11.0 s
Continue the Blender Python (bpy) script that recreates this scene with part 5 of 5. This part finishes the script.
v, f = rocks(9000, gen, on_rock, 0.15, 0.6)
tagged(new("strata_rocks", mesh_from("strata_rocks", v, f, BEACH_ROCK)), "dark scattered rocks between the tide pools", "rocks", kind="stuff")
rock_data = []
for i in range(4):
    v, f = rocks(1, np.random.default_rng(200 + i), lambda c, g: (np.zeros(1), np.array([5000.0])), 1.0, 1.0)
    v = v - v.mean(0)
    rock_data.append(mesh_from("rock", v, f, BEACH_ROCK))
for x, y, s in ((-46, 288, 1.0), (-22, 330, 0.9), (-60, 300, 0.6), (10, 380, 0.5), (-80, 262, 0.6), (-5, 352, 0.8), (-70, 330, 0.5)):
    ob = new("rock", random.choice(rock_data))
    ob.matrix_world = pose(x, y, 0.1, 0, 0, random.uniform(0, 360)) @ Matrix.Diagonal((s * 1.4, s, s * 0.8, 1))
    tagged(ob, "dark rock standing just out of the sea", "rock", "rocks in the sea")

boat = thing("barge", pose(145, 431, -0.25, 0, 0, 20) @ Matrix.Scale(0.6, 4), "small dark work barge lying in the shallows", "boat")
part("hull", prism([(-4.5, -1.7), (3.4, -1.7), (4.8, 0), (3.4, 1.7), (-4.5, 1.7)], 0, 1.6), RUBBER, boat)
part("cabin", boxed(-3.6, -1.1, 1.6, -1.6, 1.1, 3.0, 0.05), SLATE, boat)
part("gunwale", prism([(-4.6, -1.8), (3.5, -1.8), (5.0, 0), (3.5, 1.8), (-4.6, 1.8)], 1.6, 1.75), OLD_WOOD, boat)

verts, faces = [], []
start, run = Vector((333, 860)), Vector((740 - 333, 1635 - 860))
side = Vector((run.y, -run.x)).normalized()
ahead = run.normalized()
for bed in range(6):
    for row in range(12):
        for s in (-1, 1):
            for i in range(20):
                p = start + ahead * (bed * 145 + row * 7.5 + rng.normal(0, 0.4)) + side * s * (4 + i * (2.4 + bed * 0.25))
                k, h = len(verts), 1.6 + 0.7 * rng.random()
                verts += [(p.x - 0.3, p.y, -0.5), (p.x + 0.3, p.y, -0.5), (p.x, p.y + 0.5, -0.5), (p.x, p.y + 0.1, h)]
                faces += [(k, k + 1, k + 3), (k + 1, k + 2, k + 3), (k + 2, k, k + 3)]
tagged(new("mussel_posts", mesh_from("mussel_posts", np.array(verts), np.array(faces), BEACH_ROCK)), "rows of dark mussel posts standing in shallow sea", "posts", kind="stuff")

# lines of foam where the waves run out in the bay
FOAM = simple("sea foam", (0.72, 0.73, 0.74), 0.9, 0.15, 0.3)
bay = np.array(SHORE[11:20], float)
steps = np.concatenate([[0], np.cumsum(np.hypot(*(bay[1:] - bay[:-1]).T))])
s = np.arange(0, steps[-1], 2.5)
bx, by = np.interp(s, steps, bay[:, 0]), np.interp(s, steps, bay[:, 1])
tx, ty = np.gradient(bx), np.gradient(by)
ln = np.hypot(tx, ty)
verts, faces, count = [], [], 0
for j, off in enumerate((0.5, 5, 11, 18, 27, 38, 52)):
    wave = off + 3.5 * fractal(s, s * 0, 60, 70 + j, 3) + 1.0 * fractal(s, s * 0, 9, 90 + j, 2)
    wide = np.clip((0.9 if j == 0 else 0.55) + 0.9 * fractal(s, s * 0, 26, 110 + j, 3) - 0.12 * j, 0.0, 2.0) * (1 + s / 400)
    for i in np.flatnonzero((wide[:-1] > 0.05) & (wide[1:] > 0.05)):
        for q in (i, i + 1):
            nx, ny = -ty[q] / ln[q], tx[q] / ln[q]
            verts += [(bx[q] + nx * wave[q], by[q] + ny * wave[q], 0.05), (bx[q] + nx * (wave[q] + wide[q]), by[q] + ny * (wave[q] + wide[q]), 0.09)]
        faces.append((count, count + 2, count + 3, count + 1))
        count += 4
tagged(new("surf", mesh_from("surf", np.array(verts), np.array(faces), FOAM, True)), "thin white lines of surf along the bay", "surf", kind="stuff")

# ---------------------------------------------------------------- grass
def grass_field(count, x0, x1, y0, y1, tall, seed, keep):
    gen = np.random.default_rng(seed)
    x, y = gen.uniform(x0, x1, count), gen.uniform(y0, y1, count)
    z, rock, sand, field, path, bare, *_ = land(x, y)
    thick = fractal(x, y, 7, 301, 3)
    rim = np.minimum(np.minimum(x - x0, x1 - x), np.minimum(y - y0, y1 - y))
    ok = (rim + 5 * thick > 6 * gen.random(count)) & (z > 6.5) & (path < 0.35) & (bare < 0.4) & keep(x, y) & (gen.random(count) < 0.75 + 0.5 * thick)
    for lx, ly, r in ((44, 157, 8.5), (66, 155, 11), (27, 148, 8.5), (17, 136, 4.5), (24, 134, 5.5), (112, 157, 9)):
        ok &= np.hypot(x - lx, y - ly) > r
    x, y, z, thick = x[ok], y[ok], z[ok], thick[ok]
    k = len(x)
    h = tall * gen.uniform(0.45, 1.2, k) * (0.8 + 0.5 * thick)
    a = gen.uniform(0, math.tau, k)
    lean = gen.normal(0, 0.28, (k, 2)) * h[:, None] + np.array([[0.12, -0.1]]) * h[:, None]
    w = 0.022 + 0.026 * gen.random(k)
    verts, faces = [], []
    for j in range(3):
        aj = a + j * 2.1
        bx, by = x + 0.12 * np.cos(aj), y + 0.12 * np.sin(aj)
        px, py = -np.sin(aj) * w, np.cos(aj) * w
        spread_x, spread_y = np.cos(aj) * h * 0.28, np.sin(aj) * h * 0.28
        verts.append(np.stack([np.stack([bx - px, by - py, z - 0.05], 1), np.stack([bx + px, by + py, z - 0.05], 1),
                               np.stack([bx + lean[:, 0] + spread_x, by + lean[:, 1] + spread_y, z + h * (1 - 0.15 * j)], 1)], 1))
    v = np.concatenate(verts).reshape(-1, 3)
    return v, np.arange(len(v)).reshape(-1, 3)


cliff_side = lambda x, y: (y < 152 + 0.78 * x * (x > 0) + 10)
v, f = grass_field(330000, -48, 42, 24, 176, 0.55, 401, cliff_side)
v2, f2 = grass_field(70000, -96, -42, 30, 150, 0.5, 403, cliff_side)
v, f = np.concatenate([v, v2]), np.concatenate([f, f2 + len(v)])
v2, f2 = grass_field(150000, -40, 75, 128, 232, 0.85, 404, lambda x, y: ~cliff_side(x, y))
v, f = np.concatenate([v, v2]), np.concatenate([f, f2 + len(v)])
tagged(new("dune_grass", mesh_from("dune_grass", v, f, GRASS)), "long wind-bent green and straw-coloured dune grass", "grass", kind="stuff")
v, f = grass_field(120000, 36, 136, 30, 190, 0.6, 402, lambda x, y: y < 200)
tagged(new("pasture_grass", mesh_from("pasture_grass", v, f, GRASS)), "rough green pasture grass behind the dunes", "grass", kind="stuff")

⁂

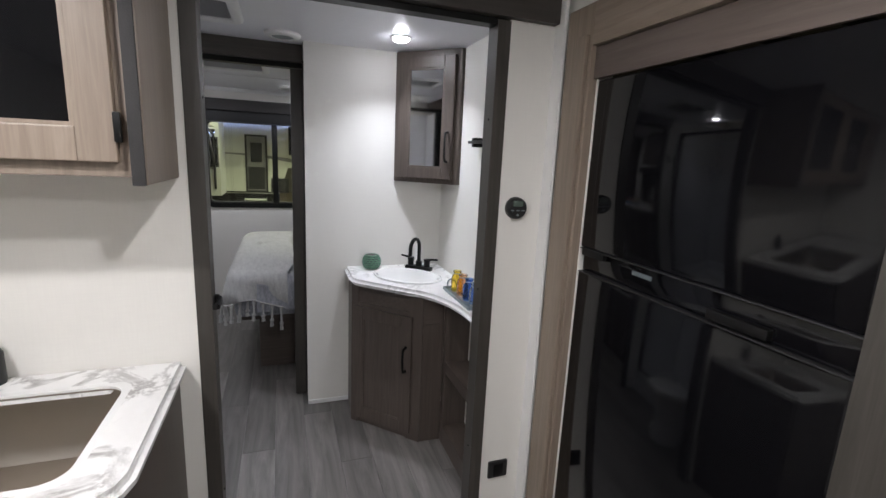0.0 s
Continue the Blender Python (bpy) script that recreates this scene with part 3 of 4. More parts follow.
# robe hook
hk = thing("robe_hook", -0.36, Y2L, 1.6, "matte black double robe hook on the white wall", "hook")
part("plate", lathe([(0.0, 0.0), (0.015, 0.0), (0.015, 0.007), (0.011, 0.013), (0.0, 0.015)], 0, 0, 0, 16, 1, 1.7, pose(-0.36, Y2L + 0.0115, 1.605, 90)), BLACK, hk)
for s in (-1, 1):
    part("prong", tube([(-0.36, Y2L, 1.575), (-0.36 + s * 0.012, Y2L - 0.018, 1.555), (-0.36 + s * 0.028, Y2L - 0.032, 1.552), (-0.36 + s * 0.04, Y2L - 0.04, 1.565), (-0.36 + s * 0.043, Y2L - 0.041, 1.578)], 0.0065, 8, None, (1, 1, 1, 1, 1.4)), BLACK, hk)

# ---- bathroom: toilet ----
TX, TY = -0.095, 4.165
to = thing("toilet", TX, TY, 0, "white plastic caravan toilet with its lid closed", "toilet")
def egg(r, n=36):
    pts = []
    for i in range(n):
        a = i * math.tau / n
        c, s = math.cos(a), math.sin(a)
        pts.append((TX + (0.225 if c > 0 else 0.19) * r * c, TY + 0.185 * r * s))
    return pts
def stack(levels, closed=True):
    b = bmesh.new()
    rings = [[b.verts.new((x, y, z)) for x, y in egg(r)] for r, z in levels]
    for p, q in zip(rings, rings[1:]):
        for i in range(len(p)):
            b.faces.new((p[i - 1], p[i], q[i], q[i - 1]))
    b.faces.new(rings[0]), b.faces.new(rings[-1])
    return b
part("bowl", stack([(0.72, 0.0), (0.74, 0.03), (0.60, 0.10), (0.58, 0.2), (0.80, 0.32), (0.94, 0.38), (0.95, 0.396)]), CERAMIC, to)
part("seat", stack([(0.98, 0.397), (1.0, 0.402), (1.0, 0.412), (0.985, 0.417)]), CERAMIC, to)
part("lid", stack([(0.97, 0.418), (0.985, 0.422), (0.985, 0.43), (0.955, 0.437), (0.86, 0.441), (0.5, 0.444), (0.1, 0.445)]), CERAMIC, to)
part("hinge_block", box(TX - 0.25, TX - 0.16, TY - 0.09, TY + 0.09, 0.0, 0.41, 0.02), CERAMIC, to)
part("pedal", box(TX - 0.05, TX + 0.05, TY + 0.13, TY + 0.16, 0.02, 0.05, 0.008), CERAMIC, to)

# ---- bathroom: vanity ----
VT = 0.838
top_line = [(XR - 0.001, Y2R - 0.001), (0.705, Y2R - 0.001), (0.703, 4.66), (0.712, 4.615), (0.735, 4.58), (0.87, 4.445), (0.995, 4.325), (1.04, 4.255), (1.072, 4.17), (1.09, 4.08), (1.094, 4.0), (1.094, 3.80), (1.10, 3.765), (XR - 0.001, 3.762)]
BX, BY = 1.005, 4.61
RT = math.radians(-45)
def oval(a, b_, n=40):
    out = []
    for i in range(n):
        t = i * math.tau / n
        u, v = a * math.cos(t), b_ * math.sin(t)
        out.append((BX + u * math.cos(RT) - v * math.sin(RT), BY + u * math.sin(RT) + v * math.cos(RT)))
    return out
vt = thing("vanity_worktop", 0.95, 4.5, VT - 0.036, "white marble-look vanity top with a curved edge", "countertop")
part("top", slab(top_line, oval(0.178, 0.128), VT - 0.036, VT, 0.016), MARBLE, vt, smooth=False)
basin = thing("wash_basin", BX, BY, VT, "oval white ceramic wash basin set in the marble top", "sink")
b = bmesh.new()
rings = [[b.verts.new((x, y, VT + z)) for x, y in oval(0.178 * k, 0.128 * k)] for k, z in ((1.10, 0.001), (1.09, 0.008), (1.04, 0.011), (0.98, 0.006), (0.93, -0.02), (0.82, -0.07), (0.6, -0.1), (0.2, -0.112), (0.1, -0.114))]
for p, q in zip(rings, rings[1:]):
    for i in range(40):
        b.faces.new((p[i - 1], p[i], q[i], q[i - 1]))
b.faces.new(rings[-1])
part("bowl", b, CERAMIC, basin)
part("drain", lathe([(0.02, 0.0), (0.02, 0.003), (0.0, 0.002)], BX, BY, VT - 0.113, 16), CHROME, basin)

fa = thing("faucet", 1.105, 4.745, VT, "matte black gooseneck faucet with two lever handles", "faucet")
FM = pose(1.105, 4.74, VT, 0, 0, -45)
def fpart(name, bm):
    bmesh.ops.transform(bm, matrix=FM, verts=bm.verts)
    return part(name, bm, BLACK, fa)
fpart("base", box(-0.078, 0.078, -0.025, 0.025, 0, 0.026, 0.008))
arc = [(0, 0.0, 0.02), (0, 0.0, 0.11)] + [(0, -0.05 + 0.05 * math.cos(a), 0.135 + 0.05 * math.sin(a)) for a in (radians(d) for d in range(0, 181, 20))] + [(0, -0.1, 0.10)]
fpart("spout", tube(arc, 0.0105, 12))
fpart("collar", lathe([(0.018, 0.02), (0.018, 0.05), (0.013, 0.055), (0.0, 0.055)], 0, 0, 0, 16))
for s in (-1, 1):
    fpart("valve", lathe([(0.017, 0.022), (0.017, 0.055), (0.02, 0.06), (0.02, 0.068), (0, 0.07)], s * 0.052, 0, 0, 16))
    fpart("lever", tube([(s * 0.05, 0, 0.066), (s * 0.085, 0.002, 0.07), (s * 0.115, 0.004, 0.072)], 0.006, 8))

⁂

INSTRUCTIONS FOR THE TASK – Provide only the count of lines in the data above that include the string "scene".

PROBLEM SOLUTION – 2